Understanding the Prospects
Firstly, questions about career opportunities prove ambition and a desire to commit to the company long-term. Secondly, you do not want to work for a firm for years before eventually finding out that there is no way to climb up that corporate ladder.
You would like to get a firsthand account and ask your manager about their career. It will not only flatter them, but also provide you with a real-life story of success in your selected company. If your interlocutor is eloquent enough, you may also find out what qualities were most conducive to their mastery.
You can then underscore those attributes in your discussion. There are many candidates with the right degrees. However, there are not so many with the right personalities.
Establishing the Priorities
The objective of an interview, at least the first one, is to prove an interviewer why you are the most suitable and valuable person for the job. Asking about the company’s targets and priorities shows the employer your determination to become an asset. This is the best question you could raise to boost your image.
Moreover, thanks to this query you can better envisage what your daily tasks will involve and how you are going to spend a big chunk of your life. It will help you realize if this is a kind of job you will feel comfortable doing on a regular basis.

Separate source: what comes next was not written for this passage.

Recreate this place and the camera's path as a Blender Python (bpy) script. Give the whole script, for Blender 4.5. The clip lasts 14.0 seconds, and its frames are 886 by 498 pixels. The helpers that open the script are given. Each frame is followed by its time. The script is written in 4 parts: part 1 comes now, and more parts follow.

It is also essential to have this info for your career development. You will know what projects need your special attention and best efforts, and when you can delegate or do a bare minimum. It is wrong to assume that you must dedicate yourself to every single task. This approach, although laudable, can cause a burnout and incapacity to handle the challenges that will earn you a raise and even a promotion.
Find out the Best and the Worst
It will be both sweet and deliberate to ask your manager about the most enjoyable aspects of the job. As all the previous questions, it will assist you in deciding whether it is an impeccable fit for you, as well as establish a personal connection with your interviewer.
Inquiring about the worst features of the position makes it possible for you to imagine the worst-case scenario. If it is few vacation days, and you are an avid traveler, maybe, this job is not the best opportunity for you. If, however, it is sometimes dealing with angry people, and you are a communications master, then it may not be a big deal for you.
Make Arrangements for the Future
If you ran out of ideas, you can simply inquire about the further process. You can wonder when the results will be published or when you need to come for the next stage. It will display your ability to keep cool in stressful situations and plan in advance.
However, it is better not to sound too brash. Saying something along the lines like “I will be happy to start work asap” may have a positive as well as a negative effect. It is better to withhold this audacity and simply stress your principal skills one more time, expressing a hope for further cooperation.
Finally, it is critical to look good and behave naturally. If you are too stiff or vice versa too bouncy, it can damage the impression you intend to create.
I would recommend you recording yourself in a mock interview and then watching it with people who can give a critical evaluation of your performance. This training will help you feel more at east at a real interview.